> [AIM OF THE EXERCISE]: Will you write out the data exactly, excluding every picture?

> [RECORDED INFORMATION]:
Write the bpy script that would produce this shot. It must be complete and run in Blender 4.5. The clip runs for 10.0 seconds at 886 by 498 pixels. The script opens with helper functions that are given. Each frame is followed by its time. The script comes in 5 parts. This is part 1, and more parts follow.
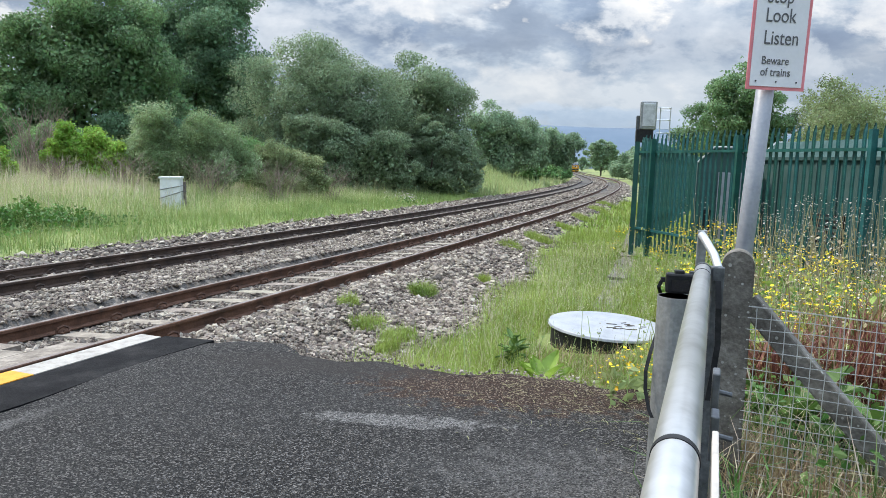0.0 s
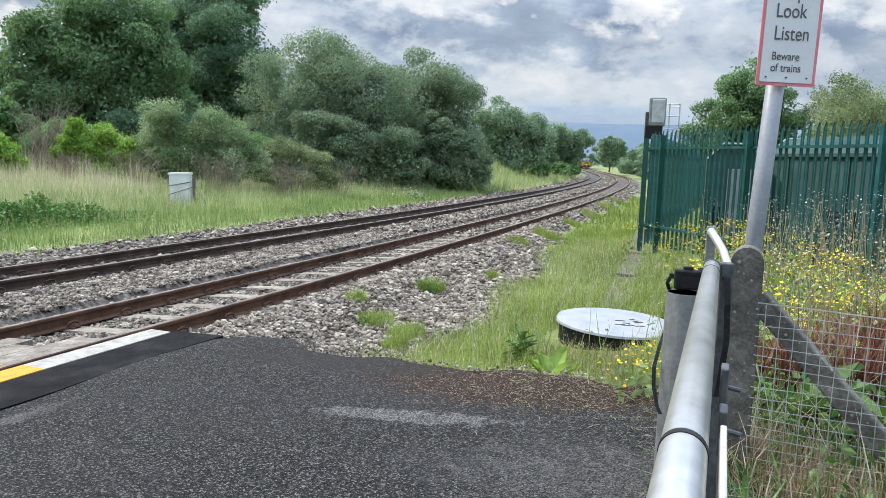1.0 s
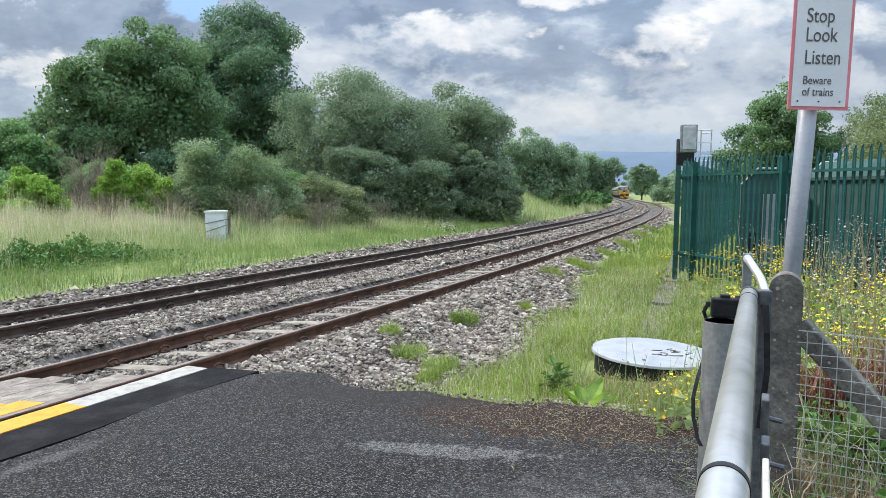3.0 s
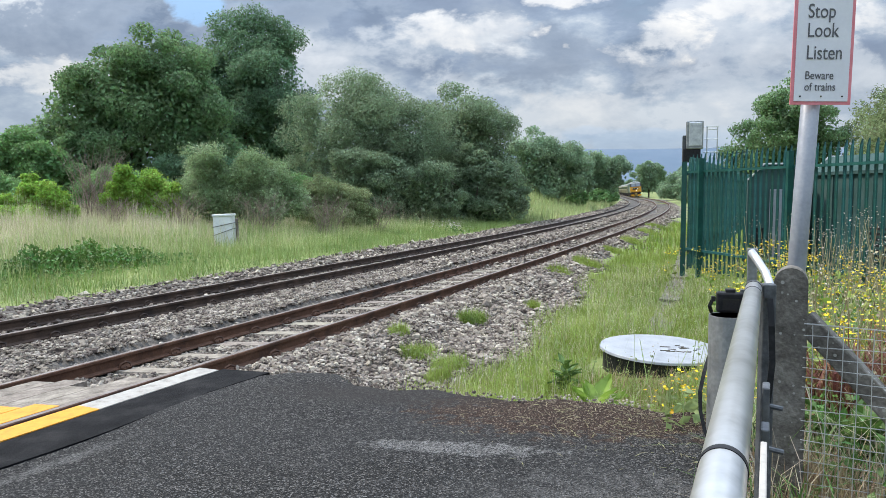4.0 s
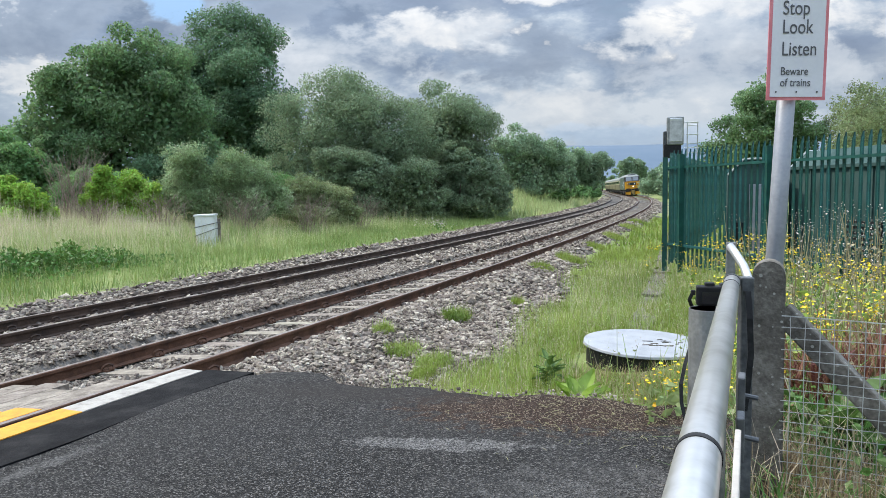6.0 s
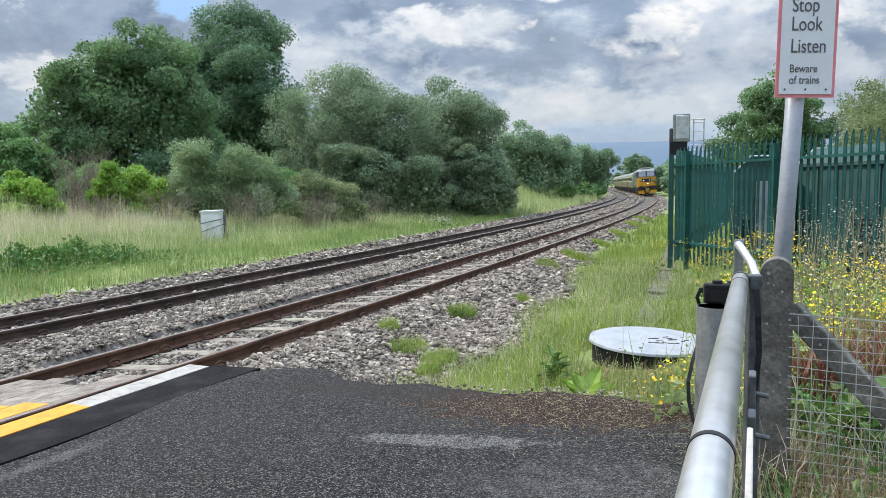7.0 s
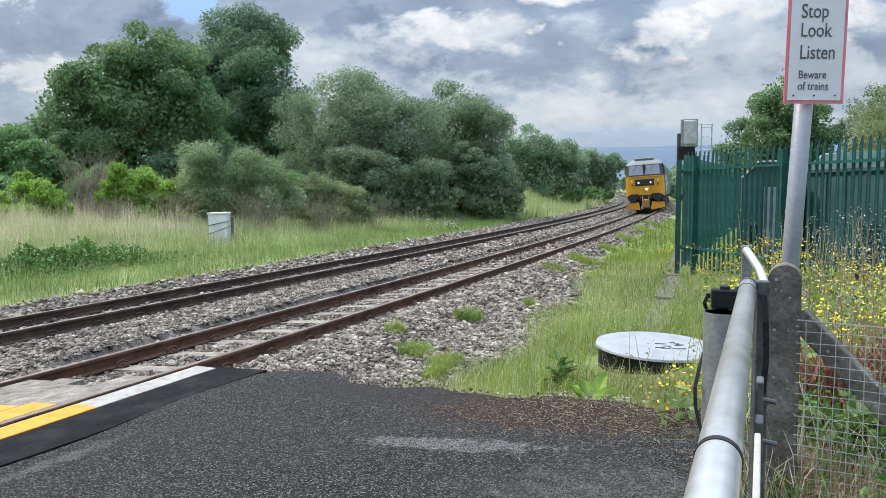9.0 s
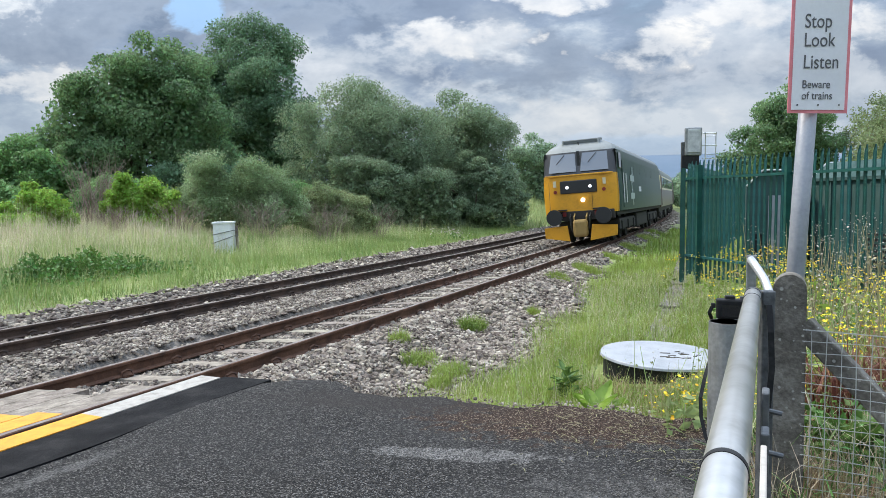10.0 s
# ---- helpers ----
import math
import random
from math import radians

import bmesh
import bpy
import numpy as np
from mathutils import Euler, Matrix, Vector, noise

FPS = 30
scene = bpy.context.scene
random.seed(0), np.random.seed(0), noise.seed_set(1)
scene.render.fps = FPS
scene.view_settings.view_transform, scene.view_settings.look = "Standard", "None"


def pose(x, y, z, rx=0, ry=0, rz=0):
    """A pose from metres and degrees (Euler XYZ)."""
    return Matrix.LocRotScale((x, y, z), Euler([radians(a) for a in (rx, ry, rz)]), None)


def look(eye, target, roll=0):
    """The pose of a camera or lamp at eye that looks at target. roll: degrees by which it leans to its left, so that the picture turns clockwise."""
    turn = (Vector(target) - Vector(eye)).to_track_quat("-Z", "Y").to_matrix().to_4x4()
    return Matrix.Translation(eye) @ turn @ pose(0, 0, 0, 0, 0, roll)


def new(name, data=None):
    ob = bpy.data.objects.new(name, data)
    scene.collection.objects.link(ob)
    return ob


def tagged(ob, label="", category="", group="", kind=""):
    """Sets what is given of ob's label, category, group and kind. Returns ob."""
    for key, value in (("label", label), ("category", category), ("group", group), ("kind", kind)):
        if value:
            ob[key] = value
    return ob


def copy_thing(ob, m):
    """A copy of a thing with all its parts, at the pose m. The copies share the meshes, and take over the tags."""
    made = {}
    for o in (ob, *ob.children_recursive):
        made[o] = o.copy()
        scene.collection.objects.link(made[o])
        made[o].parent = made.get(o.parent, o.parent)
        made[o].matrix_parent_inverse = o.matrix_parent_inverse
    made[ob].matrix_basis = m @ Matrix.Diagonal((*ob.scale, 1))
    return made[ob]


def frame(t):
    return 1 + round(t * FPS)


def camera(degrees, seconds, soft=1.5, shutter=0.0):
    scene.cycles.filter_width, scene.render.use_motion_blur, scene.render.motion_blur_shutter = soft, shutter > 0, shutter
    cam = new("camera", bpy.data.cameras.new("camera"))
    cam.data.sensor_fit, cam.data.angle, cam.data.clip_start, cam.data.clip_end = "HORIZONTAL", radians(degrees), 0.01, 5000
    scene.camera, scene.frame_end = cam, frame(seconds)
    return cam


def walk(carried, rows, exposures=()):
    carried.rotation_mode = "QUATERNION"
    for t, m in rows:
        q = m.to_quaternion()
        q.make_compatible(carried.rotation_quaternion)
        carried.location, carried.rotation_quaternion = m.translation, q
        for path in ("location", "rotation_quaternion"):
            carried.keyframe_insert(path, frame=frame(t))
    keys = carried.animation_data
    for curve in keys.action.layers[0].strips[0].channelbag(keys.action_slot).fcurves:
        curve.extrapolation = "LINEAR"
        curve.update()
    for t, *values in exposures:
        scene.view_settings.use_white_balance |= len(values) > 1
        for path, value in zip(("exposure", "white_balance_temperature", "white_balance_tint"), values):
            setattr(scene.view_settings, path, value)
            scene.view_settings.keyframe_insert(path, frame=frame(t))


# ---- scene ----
cam = camera(62.4, 10.0, soft=0.55)
PATH = [
    (0.0, pose(-0.002, 0.077, 1.850, 83.30, -1.90, 0.27)),
    (0.5, pose(-0.007, 0.066, 1.850, 82.99, -2.03, 0.63)),
    (1.0, pose(-0.004, 0.070, 1.848, 83.00, -1.93, 0.91)),
    (1.5, pose(-0.004, 0.062, 1.851, 83.23, -1.59, 1.05)),
    (2.0, pose(0.002, 0.060, 1.855, 83.90, -1.05, 1.30)),
    (2.5, pose(-0.004, 0.063, 1.859, 84.82, -0.75, 2.00)),
    (3.0, pose(-0.002, 0.064, 1.852, 85.45, -0.55, 3.31)),
    (4.5, pose(0.000, 0.000, 1.849, 85.48, 0.65, 3.50)),
    (5.0, pose(0.001, -0.001, 1.849, 85.36, 0.82, 2.72)),
    (5.5, pose(0.009, 0.000, 1.848, 85.33, 0.85, 2.42)),
    (7.0, pose(-0.006, -0.004, 1.850, 85.03, 0.72, 2.89)),
    (7.5, pose(-0.010, -0.007, 1.849, 84.89, 0.53, 3.11)),
    (8.0, pose(-0.017, -0.012, 1.850, 84.91, 0.40, 3.31)),
    (8.5, pose(-0.016, -0.015, 1.850, 85.07, 0.34, 3.40)),
    (9.0, pose(-0.011, -0.014, 1.852, 85.31, 0.37, 3.42)),
    (9.5, pose(-0.015, -0.018, 1.854, 85.64, 0.42, 3.48)),
    (10.0, pose(-0.013, -0.019, 1.858, 86.00, 0.47, 3.73)),
]
walk(cam, PATH, exposures=[(0.0, 0.66), (2.5, 0.64), (4.4, 0.57), (10.0, 0.57)])

# ---- world, sun, exposure ----
SUN_ELEV, SUN_AZ = 50.0, -68.0      # degrees up; degrees from +y, left is negative
world = bpy.data.worlds.new("sky")
scene.world = world
world.use_nodes = True
wt = world.node_tree
wt.nodes.clear()


def node(tree, kind, **values):
    n = tree.nodes.new(kind)
    for key, v in values.items():
        n.inputs[key.replace("_", " ")].default_value = v
    return n


def math_node(tree, op, a, b=0.0):
    n = tree.nodes.new("ShaderNodeMath")
    n.operation = op
    for i, v in enumerate((a, b)):
        if isinstance(v, (int, float)):
            n.inputs[i].default_value = v
        else:
            tree.links.new(v, n.inputs[i])
    return n.outputs[0]


def ramp(tree, fac, stops):
    r = tree.nodes.new("ShaderNodeValToRGB")
    el = r.color_ramp.elements
    while len(el) < len(stops):
        el.new(0.5)
    for e, (p, c) in zip(el, stops):
        e.position, e.color = p, (*c, 1)
    tree.links.new(fac, r.inputs[0])
    return r.outputs[0]


def mix_rgb(tree, fac, a, b):
    m = tree.nodes.new("ShaderNodeMix")
    m.data_type = "RGBA"
    for sock, v in ((m.inputs[0], fac), (m.inputs[6], a), (m.inputs[7], b)):
        if isinstance(v, (int, float)):
            sock.default_value = v
        elif isinstance(v, tuple):
            sock.default_value = (*v, 1)
        else:
            tree.links.new(v, sock)
    return m.outputs[2]


CLOUDS = ((-0.17, 0.18, 0.13, 0.07, "pale", 0.8), (0.34, 0.16, 0.20, 0.10, "pale", 0.65), (-0.56, 0.235, 0.25, 0.075, "slate", 0.95), (-0.20, 0.25, 0.13, 0.035, "slate", 0.8),
          (-0.62, 0.165, 0.10, 0.024, "lit", 1.0), (-0.41, 0.25, 0.05, 0.025, "clear", 0.8), (-0.30, 0.16, 0.05, 0.03, "clear", 0.5), (-0.25, 0.15, 0.08, 0.04, "pale", 0.9),
          (0.10, 0.18, 0.15, 0.045, "slate", 0.9), (-0.05, 0.215, 0.10, 0.030, "lit", 1.0), (0.20, 0.195, 0.075, 0.030, "lit", 0.95), (0.15, 0.105, 0.12, 0.028, "lit", 0.7),
          (0.25, 0.065, 0.20, 0.018, "clear", 0.35), (0.10, 0.265, 0.10, 0.02, "lit", 0.8), (0.56, 0.22, 0.10, 0.05, "lit", 0.9), (0.36, 0.24, 0.07, 0.02, "lit", 0.7))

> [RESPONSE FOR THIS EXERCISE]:
Write the bpy script that would produce this shot. It must be complete and run in Blender 4.5. The clip runs for 10.0 seconds at 886 by 498 pixels. The script opens with helper functions that are given. Each frame is followed by its time. The script comes in 5 parts. This is part 1, and more parts follow.
0.0 s
1.0 s
3.0 s
4.0 s
6.0 s
7.0 s
9.0 s
10.0 s
# ---- helpers ----
import math
import random
from math import radians

import bmesh
import bpy
import numpy as np
from mathutils import Euler, Matrix, Vector, noise

FPS = 30
scene = bpy.context.scene
random.seed(0), np.random.seed(0), noise.seed_set(1)
scene.render.fps = FPS
scene.view_settings.view_transform, scene.view_settings.look = "Standard", "None"


def pose(x, y, z, rx=0, ry=0, rz=0):
    """A pose from metres and degrees (Euler XYZ)."""
    return Matrix.LocRotScale((x, y, z), Euler([radians(a) for a in (rx, ry, rz)]), None)


def look(eye, target, roll=0):
    """The pose of a camera or lamp at eye that looks at target. roll: degrees by which it leans to its left, so that the picture turns clockwise."""
    turn = (Vector(target) - Vector(eye)).to_track_quat("-Z", "Y").to_matrix().to_4x4()
    return Matrix.Translation(eye) @ turn @ pose(0, 0, 0, 0, 0, roll)


def new(name, data=None):
    ob = bpy.data.objects.new(name, data)
    scene.collection.objects.link(ob)
    return ob


def tagged(ob, label="", category="", group="", kind=""):
    """Sets what is given of ob's label, category, group and kind. Returns ob."""
    for key, value in (("label", label), ("category", category), ("group", group), ("kind", kind)):
        if value:
            ob[key] = value
    return ob


def copy_thing(ob, m):
    """A copy of a thing with all its parts, at the pose m. The copies share the meshes, and take over the tags."""
    made = {}
    for o in (ob, *ob.children_recursive):
        made[o] = o.copy()
        scene.collection.objects.link(made[o])
        made[o].parent = made.get(o.parent, o.parent)
        made[o].matrix_parent_inverse = o.matrix_parent_inverse
    made[ob].matrix_basis = m @ Matrix.Diagonal((*ob.scale, 1))
    return made[ob]


def frame(t):
    return 1 + round(t * FPS)


def camera(degrees, seconds, soft=1.5, shutter=0.0):
    scene.cycles.filter_width, scene.render.use_motion_blur, scene.render.motion_blur_shutter = soft, shutter > 0, shutter
    cam = new("camera", bpy.data.cameras.new("camera"))
    cam.data.sensor_fit, cam.data.angle, cam.data.clip_start, cam.data.clip_end = "HORIZONTAL", radians(degrees), 0.01, 5000
    scene.camera, scene.frame_end = cam, frame(seconds)
    return cam


def walk(carried, rows, exposures=()):
    carried.rotation_mode = "QUATERNION"
    for t, m in rows:
        q = m.to_quaternion()
        q.make_compatible(carried.rotation_quaternion)
        carried.location, carried.rotation_quaternion = m.translation, q
        for path in ("location", "rotation_quaternion"):
            carried.keyframe_insert(path, frame=frame(t))
    keys = carried.animation_data
    for curve in keys.action.layers[0].strips[0].channelbag(keys.action_slot).fcurves:
        curve.extrapolation = "LINEAR"
        curve.update()
    for t, *values in exposures:
        scene.view_settings.use_white_balance |= len(values) > 1
        for path, value in zip(("exposure", "white_balance_temperature", "white_balance_tint"), values):
            setattr(scene.view_settings, path, value)
            scene.view_settings.keyframe_insert(path, frame=frame(t))


# ---- scene ----
cam = camera(62.4, 10.0, soft=0.55)
PATH = [
    (0.0, pose(-0.002, 0.077, 1.850, 83.30, -1.90, 0.27)),
    (0.5, pose(-0.007, 0.066, 1.850, 82.99, -2.03, 0.63)),
    (1.0, pose(-0.004, 0.070, 1.848, 83.00, -1.93, 0.91)),
    (1.5, pose(-0.004, 0.062, 1.851, 83.23, -1.59, 1.05)),
    (2.0, pose(0.002, 0.060, 1.855, 83.90, -1.05, 1.30)),
    (2.5, pose(-0.004, 0.063, 1.859, 84.82, -0.75, 2.00)),
    (3.0, pose(-0.002, 0.064, 1.852, 85.45, -0.55, 3.31)),
    (4.5, pose(0.000, 0.000, 1.849, 85.48, 0.65, 3.50)),
    (5.0, pose(0.001, -0.001, 1.849, 85.36, 0.82, 2.72)),
    (5.5, pose(0.009, 0.000, 1.848, 85.33, 0.85, 2.42)),
    (7.0, pose(-0.006, -0.004, 1.850, 85.03, 0.72, 2.89)),
    (7.5, pose(-0.010, -0.007, 1.849, 84.89, 0.53, 3.11)),
    (8.0, pose(-0.017, -0.012, 1.850, 84.91, 0.40, 3.31)),
    (8.5, pose(-0.016, -0.015, 1.850, 85.07, 0.34, 3.40)),
    (9.0, pose(-0.011, -0.014, 1.852, 85.31, 0.37, 3.42)),
    (9.5, pose(-0.015, -0.018, 1.854, 85.64, 0.42, 3.48)),
    (10.0, pose(-0.013, -0.019, 1.858, 86.00, 0.47, 3.73)),
]
walk(cam, PATH, exposures=[(0.0, 0.66), (2.5, 0.64), (4.4, 0.57), (10.0, 0.57)])

# ---- world, sun, exposure ----
SUN_ELEV, SUN_AZ = 50.0, -68.0      # degrees up; degrees from +y, left is negative
world = bpy.data.worlds.new("sky")
scene.world = world
world.use_nodes = True
wt = world.node_tree
wt.nodes.clear()


def node(tree, kind, **values):
    n = tree.nodes.new(kind)
    for key, v in values.items():
        n.inputs[key.replace("_", " ")].default_value = v
    return n


def math_node(tree, op, a, b=0.0):
    n = tree.nodes.new("ShaderNodeMath")
    n.operation = op
    for i, v in enumerate((a, b)):
        if isinstance(v, (int, float)):
            n.inputs[i].default_value = v
        else:
            tree.links.new(v, n.inputs[i])
    return n.outputs[0]


def ramp(tree, fac, stops):
    r = tree.nodes.new("ShaderNodeValToRGB")
    el = r.color_ramp.elements
    while len(el) < len(stops):
        el.new(0.5)
    for e, (p, c) in zip(el, stops):
        e.position, e.color = p, (*c, 1)
    tree.links.new(fac, r.inputs[0])
    return r.outputs[0]


def mix_rgb(tree, fac, a, b):
    m = tree.nodes.new("ShaderNodeMix")
    m.data_type = "RGBA"
    for sock, v in ((m.inputs[0], fac), (m.inputs[6], a), (m.inputs[7], b)):
        if isinstance(v, (int, float)):
            sock.default_value = v
        elif isinstance(v, tuple):
            sock.default_value = (*v, 1)
        else:
            tree.links.new(v, sock)
    return m.outputs[2]


CLOUDS = ((-0.17, 0.18, 0.13, 0.07, "pale", 0.8), (0.34, 0.16, 0.20, 0.10, "pale", 0.65), (-0.56, 0.235, 0.25, 0.075, "slate", 0.95), (-0.20, 0.25, 0.13, 0.035, "slate", 0.8),
          (-0.62, 0.165, 0.10, 0.024, "lit", 1.0), (-0.41, 0.25, 0.05, 0.025, "clear", 0.8), (-0.30, 0.16, 0.05, 0.03, "clear", 0.5), (-0.25, 0.15, 0.08, 0.04, "pale", 0.9),
          (0.10, 0.18, 0.15, 0.045, "slate", 0.9), (-0.05, 0.215, 0.10, 0.030, "lit", 1.0), (0.20, 0.195, 0.075, 0.030, "lit", 0.95), (0.15, 0.105, 0.12, 0.028, "lit", 0.7),
          (0.25, 0.065, 0.20, 0.018, "clear", 0.35), (0.10, 0.265, 0.10, 0.02, "lit", 0.8), (0.56, 0.22, 0.10, 0.05, "lit", 0.9), (0.36, 0.24, 0.07, 0.02, "lit", 0.7))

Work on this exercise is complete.